The fish was in good shape and didn’t show any injuries so I asked Jim if he had an opinion as to why the fish was dying. His opinion mirrored mine. A fish has to die some time of something and it looks like this one died of old age. Jim told me that a fish of this size would almost have to be 8 years old but could easily be older.

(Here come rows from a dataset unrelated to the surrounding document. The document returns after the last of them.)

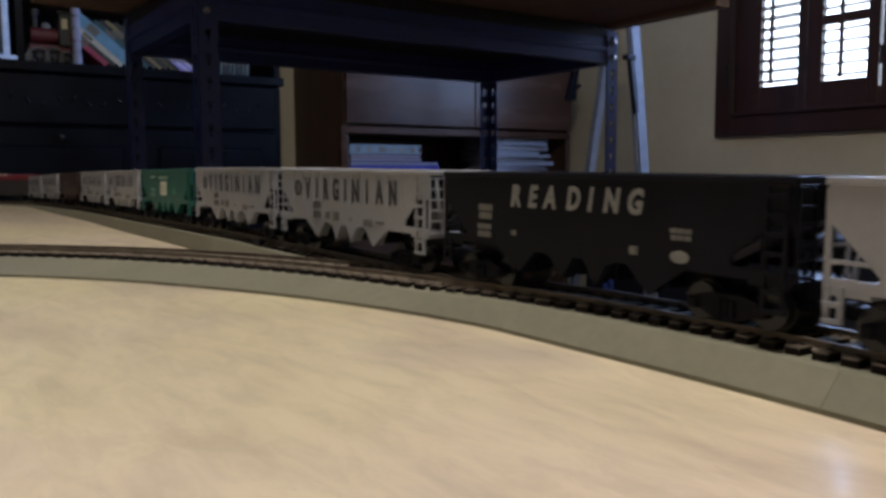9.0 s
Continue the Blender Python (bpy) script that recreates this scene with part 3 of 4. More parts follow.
def helper(rear):
    """The red engine that pushes at the rear: rounded roof, a dark recessed panel along its front part."""
    L, W = 0.2360, 0.0155
    a = L / 2
    car = car_thing("helper_locomotive", "red diesel locomotive with dark grey side panel, pushing at the rear", "locomotive", rear, L, 0.0780)
    GREY = paint("dull_grey_plastic", (0.016, 0.015, 0.018))
    part("body", made(lambda bm: block(bm, -a + 0.006, a - 0.006, -W, W, 0.0110, 0.0400, 0.0015)), RED, car)
    part("side_panel", made(lambda bm: block(bm, 0.000, a - 0.0050, -W - 0.0006, -W + 0.0006, 0.0112, 0.0375, 0.0005)), GREY, car, "dark grey side panel")
    part("end_panel", made(lambda bm: block(bm, a - 0.0065, a - 0.0050, -W + 0.001, W - 0.001, 0.0112, 0.0375, 0.0005)), GREY, car, "dark grey front wall")
    arc = [(W * 1.05 * math.cos(math.pi * i / 12), 0.0392 + 0.0090 * math.sin(math.pi * i / 12) ** 0.8) for i in range(13)]
    part("roof", made(lambda bm: prism(bm, arc, -a + 0.004, a - 0.003, "x")), RED, car, "rounded glossy red roof")
    # the glossy roof's highlight, modelled as a white bar along its near side
    part("roof_stripe", made(lambda bm: block(bm, -a + 0.008, 0.050, -W * 0.60, -W * 0.50, 0.0462, 0.0486)), WHITE, car, "roof's highlight put in as a pale bar")
    part("waist_stripe", made(lambda bm: block(bm, -a + 0.007, -0.004, -W - 0.0007, -W + 0.0004, 0.0385, 0.0400)), GREY_WHITE, car, "pale stripe under the roof")
    part("sill", made(lambda bm: block(bm, -a, a, -W + 0.001, W - 0.001, 0.0095, 0.0112)), BLACK, car)
    for x in (-0.100, -0.070):
        part("window", made(lambda bm: block(bm, x - 0.0050, x + 0.0050, -W - 0.0004, -W + 0.0004, 0.0260, 0.0350)), BLACK, car, "dark side window")
    part("fuel_tank", made(lambda bm: block(bm, -0.035, 0.035, -0.012, 0.012, 0.0040, 0.0096, 0.0015)), BLACK, car)
    return car


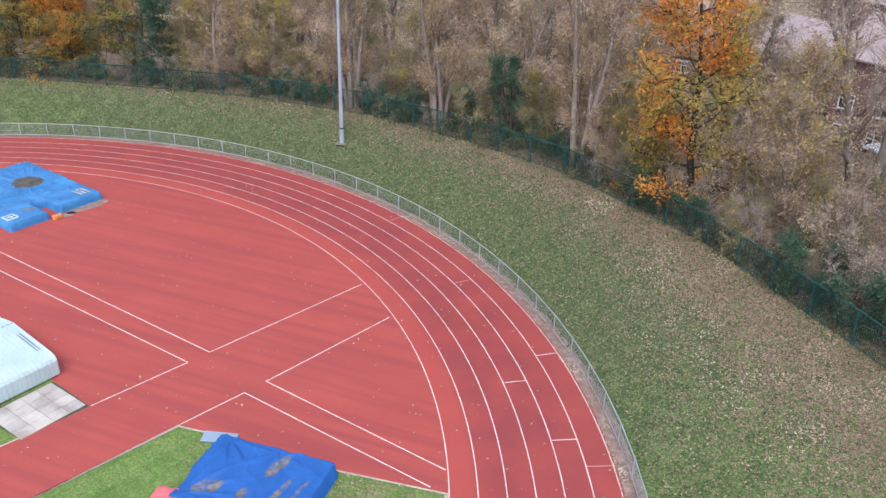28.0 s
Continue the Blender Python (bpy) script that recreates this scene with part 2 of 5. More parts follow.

Brown trout like this one are exceptionally rare, but there are certainly other fish out there in this size range. The Clinch and South Holston Rivers are the most likely suspects along with the Cumberland River in Kentucky, but the Caney Fork in Middle Tennessee is a dark horse that could produce a fish like this or will some time in the future. We know of one fly fisher who landed a 30″ brown trout on the Watauga a few years back so it’s not a stretch to consider that river either.
randy ball says
Ian, ?, How would you measure this trout up to the one that Dennis hooked that gave him a finger burn. Clinch River 29 June 09, can’t wait until next year to go again.
Ian says
Randy,
The fish Dennis hooked was a rainbow that was probably about 18″ long, maybe 20″. A fish that long in the Clinch is in the neighborhood of 3 pounds. That’s about the same range as the fish you hooked on the dry fly that broke off. Those were both really nice fish for small nymphs and dry flies and relatively old, but not in the same category as this brown trout. Probably a mere handful like this in the river at any given time.